The next four weeks were a blur. My pa passed away, I picked up three new advertising partners, confirmed two more speaking engagements (one in Spokane), revamped the entire website, finalized a partial sponsor for attendance of the European Route 66 Festival in Zlin, Czechia, resolved a dental issue and received notice that my new book, Murder and Mayhem on The Main Street of America: Tales From Bloody 66 was being nominated for recognition at the Independent Publishers Award. And then it all started to unravel.

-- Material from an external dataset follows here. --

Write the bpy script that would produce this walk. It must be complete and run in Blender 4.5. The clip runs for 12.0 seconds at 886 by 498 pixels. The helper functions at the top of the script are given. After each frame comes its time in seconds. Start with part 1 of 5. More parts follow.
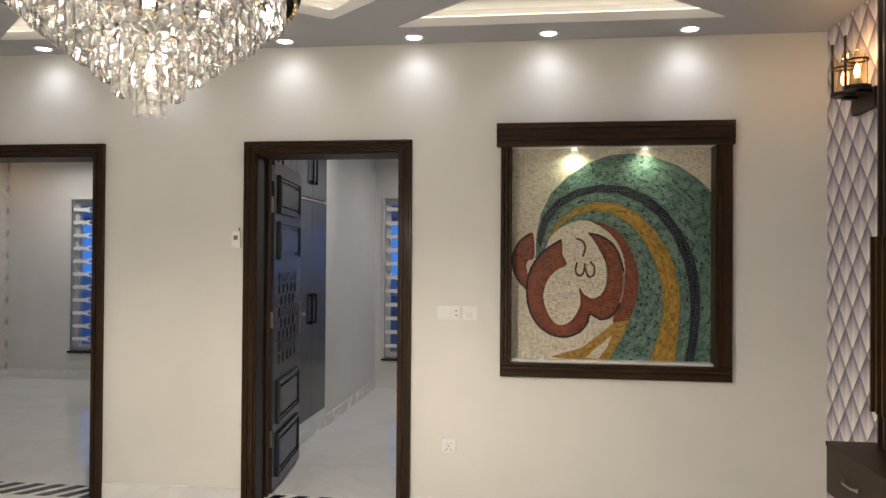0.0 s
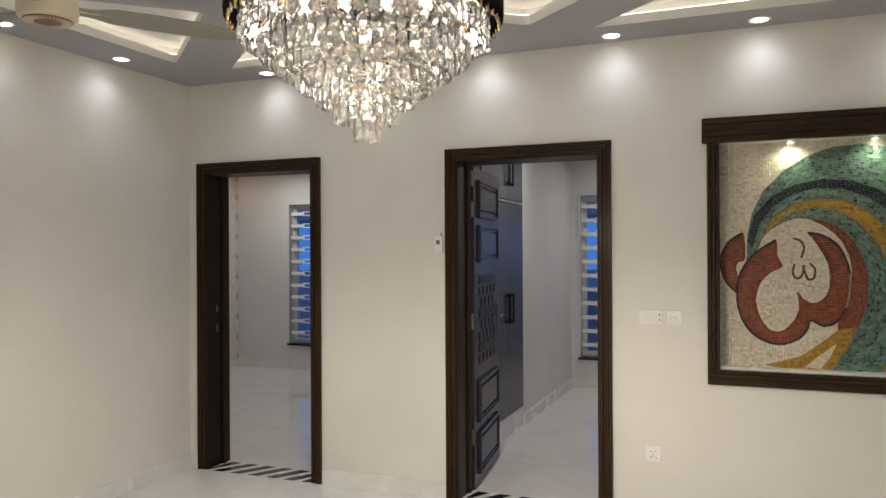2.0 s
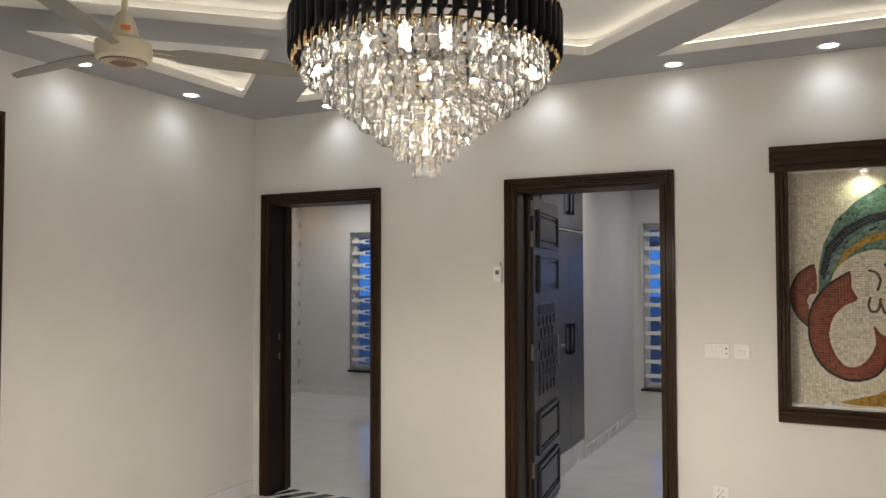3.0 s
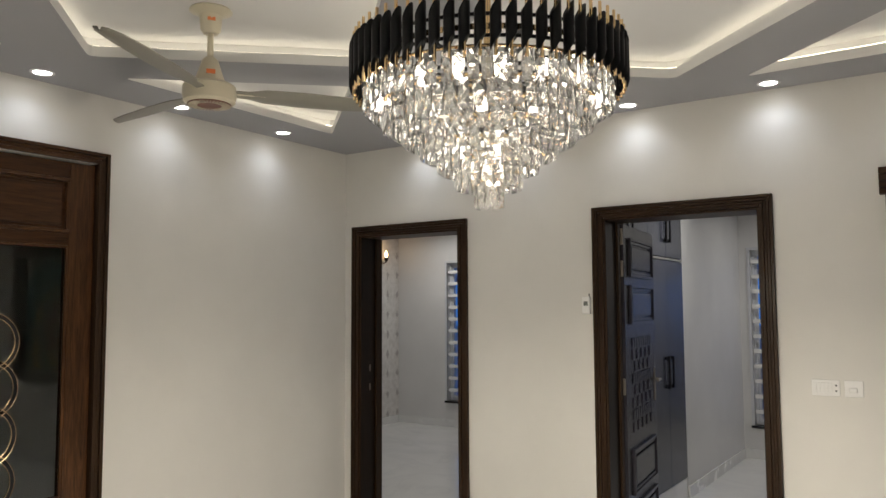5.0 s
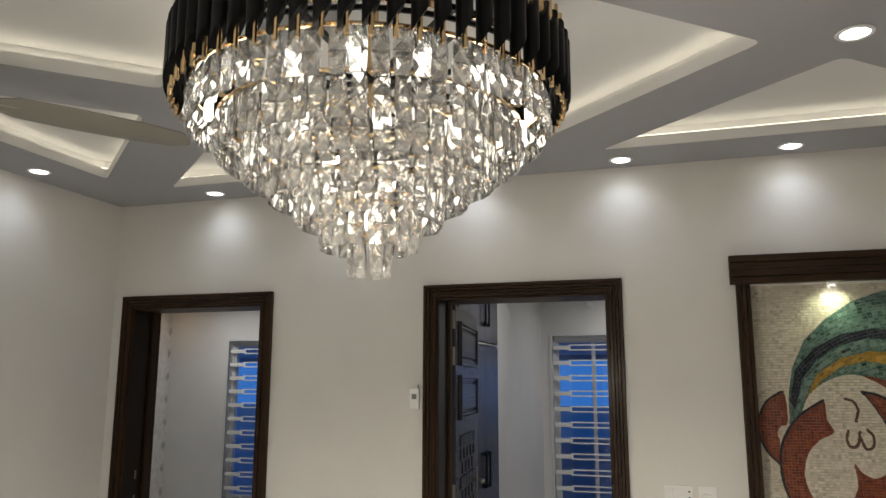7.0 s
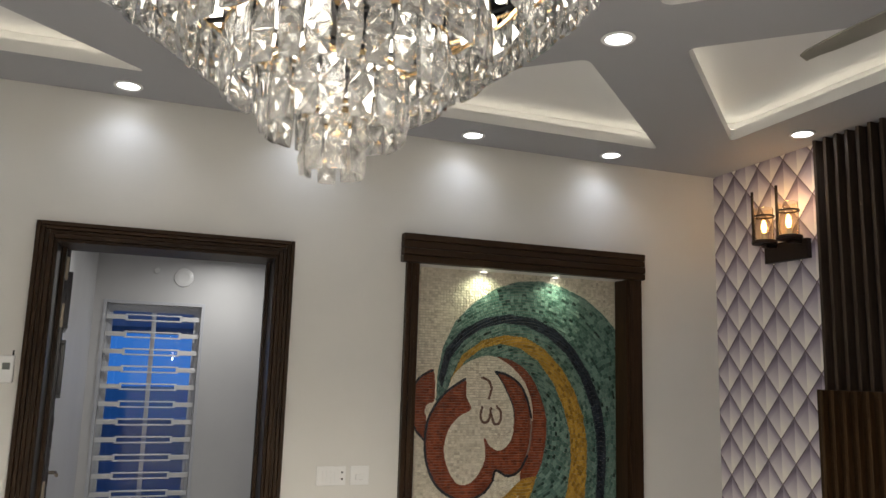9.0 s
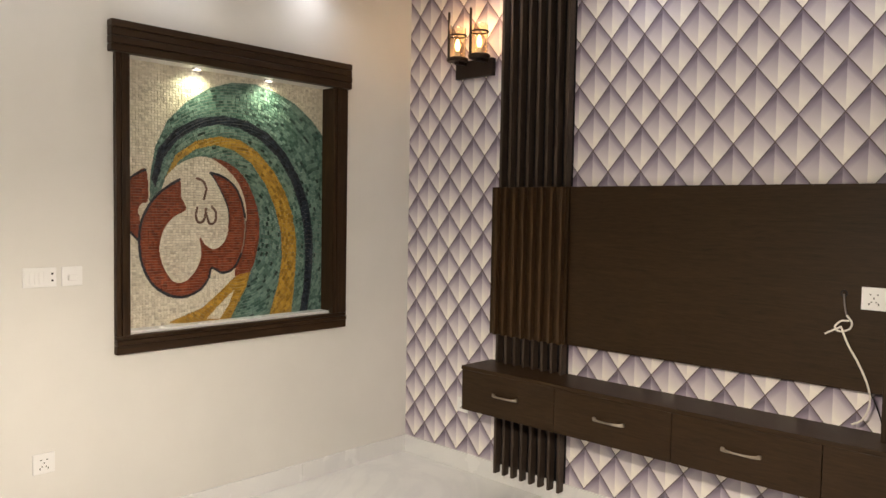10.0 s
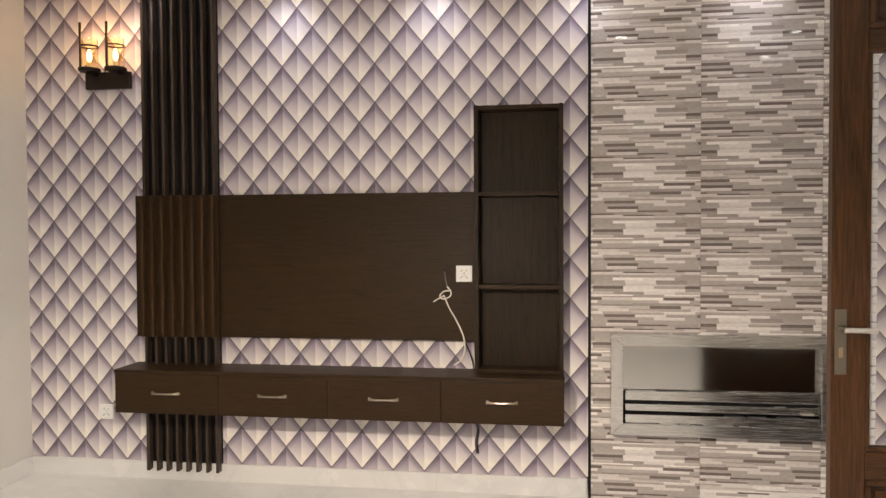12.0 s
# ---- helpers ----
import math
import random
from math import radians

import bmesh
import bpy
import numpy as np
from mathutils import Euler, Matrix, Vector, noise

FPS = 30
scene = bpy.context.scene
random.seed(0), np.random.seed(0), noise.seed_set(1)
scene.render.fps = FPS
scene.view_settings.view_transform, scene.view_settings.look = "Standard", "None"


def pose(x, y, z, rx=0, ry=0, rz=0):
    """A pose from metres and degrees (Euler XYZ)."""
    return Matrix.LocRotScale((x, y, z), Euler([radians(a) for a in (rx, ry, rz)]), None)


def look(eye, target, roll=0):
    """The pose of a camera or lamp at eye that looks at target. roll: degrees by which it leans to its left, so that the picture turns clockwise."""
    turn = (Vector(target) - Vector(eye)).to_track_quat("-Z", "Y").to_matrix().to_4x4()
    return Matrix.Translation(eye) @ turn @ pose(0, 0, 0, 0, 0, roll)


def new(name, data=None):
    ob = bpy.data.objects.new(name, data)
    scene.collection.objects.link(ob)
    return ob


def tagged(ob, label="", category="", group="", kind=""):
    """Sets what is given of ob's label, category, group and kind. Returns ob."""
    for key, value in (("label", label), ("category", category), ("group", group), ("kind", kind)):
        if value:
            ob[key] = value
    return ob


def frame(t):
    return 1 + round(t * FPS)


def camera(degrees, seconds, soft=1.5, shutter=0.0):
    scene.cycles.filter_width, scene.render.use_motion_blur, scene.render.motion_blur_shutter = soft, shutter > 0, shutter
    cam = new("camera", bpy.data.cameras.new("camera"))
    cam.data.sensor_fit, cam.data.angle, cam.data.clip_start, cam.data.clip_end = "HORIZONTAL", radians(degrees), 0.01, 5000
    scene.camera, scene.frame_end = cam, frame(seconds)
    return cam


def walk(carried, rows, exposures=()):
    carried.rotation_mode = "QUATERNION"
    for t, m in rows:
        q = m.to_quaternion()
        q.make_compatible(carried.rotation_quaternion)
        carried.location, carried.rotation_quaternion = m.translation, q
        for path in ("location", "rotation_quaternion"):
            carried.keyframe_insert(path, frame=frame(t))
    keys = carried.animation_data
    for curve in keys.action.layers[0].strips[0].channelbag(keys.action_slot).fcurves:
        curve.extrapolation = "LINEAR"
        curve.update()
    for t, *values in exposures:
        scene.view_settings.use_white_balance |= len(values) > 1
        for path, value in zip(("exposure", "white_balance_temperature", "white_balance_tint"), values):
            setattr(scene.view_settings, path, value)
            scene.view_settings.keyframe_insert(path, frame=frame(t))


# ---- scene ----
cam = camera(60.8, 12.0)
PATH = [
    (0, (-1.564, -4.381, 1.506), (-1.819, -2.397, 1.527), 0.4),
    (0.5, (-1.56, -4.397, 1.53), (-1.968, -2.44, 1.558), -0.0),
    (1, (-1.571, -4.393, 1.549), (-2.123, -2.471, 1.571), -0.1),
    (1.5, (-1.588, -4.393, 1.556), (-2.226, -2.497, 1.555), -0.1),
    (2, (-1.597, -4.408, 1.567), (-2.34, -2.551, 1.569), -0.3),
    (2.5, (-1.601, -4.407, 1.581), (-2.441, -2.592, 1.615), -0.3),
    (4.5, (-1.537, -4.349, 1.619), (-2.561, -2.638, 1.776), 0.1),
    (5, (-1.514, -4.303, 1.609), (-2.637, -2.655, 1.757), -0.3),
    (5.5, (-1.572, -4.236, 1.616), (-2.662, -2.565, 1.771), -0.7),
    (6, (-1.717, -4.105, 1.656), (-2.62, -2.332, 1.859), -1.2),
    (6.5, (-1.876, -3.931, 1.674), (-2.618, -2.094, 1.946), -0.8),
    (8.5, (-2.639, -3.481, 1.699), (-2.409, -1.56, 2.204), 1.8),
    (9, (-2.829, -3.359, 1.644), (-2.153, -1.504, 1.963), 1.7),
    (9.5, (-3.011, -3.326, 1.57), (-1.929, -1.644, 1.607), 1.7),
    (10, (-3.199, -3.317, 1.483), (-1.747, -1.945, 1.381), 1.0),
    (10.5, (-3.438, -3.238, 1.456), (-1.698, -2.26, 1.321), -0.2),
    (11, (-3.652, -3.229, 1.424), (-1.776, -2.55, 1.289), 0.1),
    (11.5, (-3.84, -3.182, 1.437), (-1.9, -2.713, 1.316), 0.1),
    (12, (-4.009, -3.023, 1.417), (-2.031, -2.736, 1.364), -0.3),
]
walk(cam, [(t, look(eye, target, roll)) for t, eye, target, roll in PATH],
     [(0, 0.15, 6500, 11), (2.5, -0.02, 6450, 10), (4.5, -0.05, 6350, 9), (6.5, -0.18, 6300, 8), (8.5, -0.55, 6200, 8),
      (9.0, -0.25, 6150, 9), (9.5, 0.2, 6400, 11), (10.0, 0.4, 6650, 12), (10.5, 0.52, 6650, 12), (12, 0.5, 6700, 14)])

# ---- world and light ----
world = bpy.data.worlds.new("dusk")
scene.world = world
world.use_nodes = True
wn = world.node_tree
wb = wn.nodes["Background"]
wb.inputs[0].default_value = (0.045, 0.20, 0.66, 1)
wb.inputs[1].default_value = 0.9
SPOT_POWER, COVE, BULB, CHAND = 0.50, 4.9, 10.0, 126.0


def lamp(name, kind, place, power, color, aim=None, **more):
    d = bpy.data.lights.new(name, kind)
    d.energy, d.color = power, color
    if kind == "SPOT":
        d.spot_size, d.spot_blend, d.shadow_soft_size = radians(more.get("cone", 95)), more.get("blend", 0.9), more.get("soft", 0.03)
    elif kind == "AREA":
        d.shape, d.size, d.spread = "DISK", more.get("size", 0.08), radians(more.get("spread", 150))
    else:
        d.shadow_soft_size = more.get("soft", 0.05)
    ob = new(name, d)
    ob.matrix_world = look(place, aim) if aim else Matrix.Translation(place)
    return ob


# ---- materials ----
def mat(name, color=(0.8, 0.8, 0.8), rough=0.5, metal=0.0, **inputs):
    m = bpy.data.materials.new(name)
    m.use_nodes = True
    b = m.node_tree.nodes["Principled BSDF"]
    b.inputs["Base Color"].default_value = (*color, 1)
    b.inputs["Roughness"].default_value = rough
    b.inputs["Metallic"].default_value = metal
    for key, value in inputs.items():
        b.inputs[key.replace("_", " ")].default_value = value
    return m


def nodes_of(m):
    t = m.node_tree
    return t, t.nodes, t.links, t.nodes["Principled BSDF"]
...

First there was a steady trickle of tour company cancellations that quickly became a torrent. Then I got sick but didn’t meet testing requirements for COVID 19 even though my temperature was ranging from 101 to 103.9 degrees and I could breathe. Then the speaking engagement cancellations began coming in, and as businesses closed, I suspended arrangements with advertising sponsors as a means of providing what assistance I could. To subsidize their continued promotion I began pushing the crowdfunding initiative and developing unique exclusive content to add value to the commitment of support.

And that takes us to today. The Sunday morning live stream Coffee With Jim program continues to grow in popularity, and generates a bit of income; tips, crowdfunding and small business advertisers. I am writing feature articles on automotive history for MotoringNZ, a New Zealand publication. These are linked to the 5 Minutes With Jim audio podcast. On line book sales have been anemic (issues courtesy COVID 19). In short, I am having to almost completely abandon my work with tour companies and the live speaking engagements. An online presence has never been more important, for survival for the author, photographer, artist or small business owner with e-commerce opportunity.

What now? The hardest part of answering that question is facing cold hard facts, casting off preconceived ideas and seeking real information. For me this has required an honest evaluation of tourism trends. First, international tourism to the United States will take more than a year or two to recover, largely resultant of our inability to get a handle on the COVID 19 pandemic. Staycations are the foreseeable future. But even these will be restricted because of the ongoing pandemic. So, again, developing an online presence is crucial.

Stay tuned. This old dog is learning new tricks. And I plan on sharing those with you, and perhaps, you can share a few with me. Mi amigos, we are in this together. Aside from on online presence, the next most important item for survival in the brave new world is partnerships.